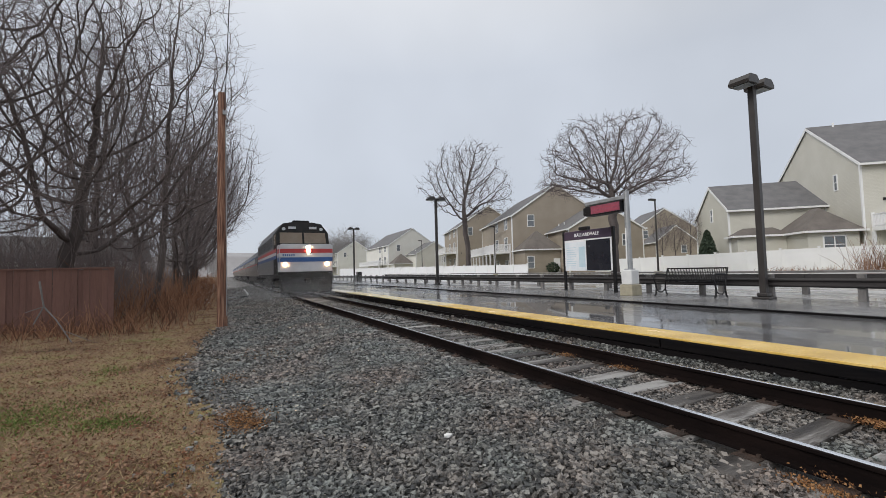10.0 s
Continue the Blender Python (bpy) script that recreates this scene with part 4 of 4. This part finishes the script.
def build_trees():
    g = "bare trees beside the track"
    lab = "tall bare deciduous tree with tangled grey branches"
    wood = [
        # tall open tree by the utility pole
        (20, (-3.9, 24.5), dict(blobs=[(0.7, 0, 11.6, 3.4, 3.4, 5.6, 0.9, 2000), (0.3, 0, 6.5, 2.8, 3.0, 3.0, 1.0, 700)], radius=0.15, trunk=4.0, lean=(0.02, 0.0))),
        # spreading tree with heavy low limbs behind the board fence
        (21, (-6.1, 19.2), dict(blobs=[(0.2, 0, 8.6, 5.2, 4.6, 4.8, 0.8, 2000), (1.6, -0.6, 5.0, 3.6, 3.4, 2.4, 1.0, 650)], radius=0.24, trunk=2.2, lean=(-0.05, 0.0))),
        # broad bushy tree whose crown leans to the track
        (22, (-3.3, 32.0), dict(blobs=[(1.1, 0, 8.6, 3.5, 4.2, 4.6, 0.85, 2800), (0.0, 0, 4.4, 2.4, 3.2, 2.4, 1.0, 900)], radius=0.18, trunk=2.4, lean=(0.05, 0.0))),
        (23, (-9.4, 18.0), dict(blobs=[(0, 0, 9.5, 5.4, 5.0, 5.6, 0.9, 2000), (0.6, 0, 4.6, 4.0, 3.6, 1.9, 1.0, 600)], radius=0.27, trunk=2.6)),
    ]
    kinds = [bare_tree(seed, pose(x, y, -0.45), lab, group=g, **kw) for seed, (x, y), kw in wood]
    for k, x, y, sc, turn in ((2, -4.4, 38.0, 1.08, 20), (0, -6.6, 27.5, 1.0, 130), (2, -3.6, 44.0, 1.1, -25), (0, -9.0, 36.0, 1.05, 60), (2, -3.8, 52.0, 1.1, 15), (2, -4.2, 61.0, 1.15, -15),
                              (1, -6.8, 43.0, 1.15, 200), (2, -5.0, 72.0, 1.2, 30), (2, -6.0, 86.0, 1.2, -40), (0, -13.6, 23.0, 1.0, 90), (2, -17.5, 27.0, 1.0, 150),
                              (1, -10.5, 50.0, 1.1, 300), (2, -7.5, 105, 1.3, 0), (2, -9, 130, 1.3, 0), (3, -20, 40, 1.3, 10)):
        ob = copy_thing(kinds[k], pose(x, y, -0.45, 0, 0, turn))
        ob.scale = (sc,) * 3
    # a nearer tree reaching in low from beside the lawn
    bare_tree(77, pose(-9.0, 12.4, -0.3), "young bare tree with low hanging branches by the fence", group=g, blobs=[(0.8, 0, 6.4, 3.6, 3.2, 4.0, 0.9, 700), (2.2, 0.4, 3.2, 2.4, 2.0, 1.3, 1.0, 160)],
              radius=0.17, trunk=1.6, droop=0.06)
    # trees beyond the platform
    bare_tree(5, pose(24.0, 21.6, 0.3), "broad bare shade tree with a rounded crown", blobs=[(0.1, 0, 7.3, 5.5, 5.4, 4.75, 0.26, 3800)], radius=0.3, trunk=2.4, step=0.3, kill=0.36, twigs=3, twig_length=0.6, droop=0.06, thin=0.0065)
    bare_tree(9, pose(33.6, 58.6, 0.3), "tall bare tree standing behind the white fence", blobs=[(-3.0, -1.5, 14.0, 5.2, 5.2, 6.4, 0.8, 750), (5.0, 1.5, 13.4, 4.8, 5.0, 5.6, 0.75, 700), (1.4, 0, 17.6, 4.6, 4.2, 5.0, 0.9, 500)], radius=0.4, trunk=4.6, step=0.6, kill=0.75, twigs=3, twig_length=1.1, thin=0.009, reach=5.0)
    for seed, x, y, h in ((14, 46, 30, 1.0), (15, 55, 40, 1.25), (16, 48.5, 33.5, 1.05)):
        bare_tree(seed, pose(x, y, 0.5), "small bare ornamental tree between the houses", blobs=[(0, 0, 4.4 * h, 1.3, 1.3, 2.6 * h, 1.0, 600)], radius=0.06, trunk=1.2, step=0.25, kill=0.3, twigs=4, twig_length=0.7, reach=1.6)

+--

## Short exercise
Repeat the data exactly, dropping every picture it holds.

## Exercise solution
10.0 s
Continue the Blender Python (bpy) script that recreates this scene with part 4 of 4. This part finishes the script.
def build_trees():
    g = "bare trees beside the track"
    lab = "tall bare deciduous tree with tangled grey branches"
    wood = [
        # tall open tree by the utility pole
        (20, (-3.9, 24.5), dict(blobs=[(0.7, 0, 11.6, 3.4, 3.4, 5.6, 0.9, 2000), (0.3, 0, 6.5, 2.8, 3.0, 3.0, 1.0, 700)], radius=0.15, trunk=4.0, lean=(0.02, 0.0))),
        # spreading tree with heavy low limbs behind the board fence
        (21, (-6.1, 19.2), dict(blobs=[(0.2, 0, 8.6, 5.2, 4.6, 4.8, 0.8, 2000), (1.6, -0.6, 5.0, 3.6, 3.4, 2.4, 1.0, 650)], radius=0.24, trunk=2.2, lean=(-0.05, 0.0))),
        # broad bushy tree whose crown leans to the track
        (22, (-3.3, 32.0), dict(blobs=[(1.1, 0, 8.6, 3.5, 4.2, 4.6, 0.85, 2800), (0.0, 0, 4.4, 2.4, 3.2, 2.4, 1.0, 900)], radius=0.18, trunk=2.4, lean=(0.05, 0.0))),
        (23, (-9.4, 18.0), dict(blobs=[(0, 0, 9.5, 5.4, 5.0, 5.6, 0.9, 2000), (0.6, 0, 4.6, 4.0, 3.6, 1.9, 1.0, 600)], radius=0.27, trunk=2.6)),
    ]
    kinds = [bare_tree(seed, pose(x, y, -0.45), lab, group=g, **kw) for seed, (x, y), kw in wood]
    for k, x, y, sc, turn in ((2, -4.4, 38.0, 1.08, 20), (0, -6.6, 27.5, 1.0, 130), (2, -3.6, 44.0, 1.1, -25), (0, -9.0, 36.0, 1.05, 60), (2, -3.8, 52.0, 1.1, 15), (2, -4.2, 61.0, 1.15, -15),
                              (1, -6.8, 43.0, 1.15, 200), (2, -5.0, 72.0, 1.2, 30), (2, -6.0, 86.0, 1.2, -40), (0, -13.6, 23.0, 1.0, 90), (2, -17.5, 27.0, 1.0, 150),
                              (1, -10.5, 50.0, 1.1, 300), (2, -7.5, 105, 1.3, 0), (2, -9, 130, 1.3, 0), (3, -20, 40, 1.3, 10)):
        ob = copy_thing(kinds[k], pose(x, y, -0.45, 0, 0, turn))
        ob.scale = (sc,) * 3
    # a nearer tree reaching in low from beside the lawn
    bare_tree(77, pose(-9.0, 12.4, -0.3), "young bare tree with low hanging branches by the fence", group=g, blobs=[(0.8, 0, 6.4, 3.6, 3.2, 4.0, 0.9, 700), (2.2, 0.4, 3.2, 2.4, 2.0, 1.3, 1.0, 160)],
              radius=0.17, trunk=1.6, droop=0.06)
    # trees beyond the platform
    bare_tree(5, pose(24.0, 21.6, 0.3), "broad bare shade tree with a rounded crown", blobs=[(0.1, 0, 7.3, 5.5, 5.4, 4.75, 0.26, 3800)], radius=0.3, trunk=2.4, step=0.3, kill=0.36, twigs=3, twig_length=0.6, droop=0.06, thin=0.0065)
    bare_tree(9, pose(33.6, 58.6, 0.3), "tall bare tree standing behind the white fence", blobs=[(-3.0, -1.5, 14.0, 5.2, 5.2, 6.4, 0.8, 750), (5.0, 1.5, 13.4, 4.8, 5.0, 5.6, 0.75, 700), (1.4, 0, 17.6, 4.6, 4.2, 5.0, 0.9, 500)], radius=0.4, trunk=4.6, step=0.6, kill=0.75, twigs=3, twig_length=1.1, thin=0.009, reach=5.0)
    for seed, x, y, h in ((14, 46, 30, 1.0), (15, 55, 40, 1.25), (16, 48.5, 33.5, 1.05)):
        bare_tree(seed, pose(x, y, 0.5), "small bare ornamental tree between the houses", blobs=[(0, 0, 4.4 * h, 1.3, 1.3, 2.6 * h, 1.0, 600)], radius=0.06, trunk=1.2, step=0.25, kill=0.3, twigs=4, twig_length=0.7, reach=1.6)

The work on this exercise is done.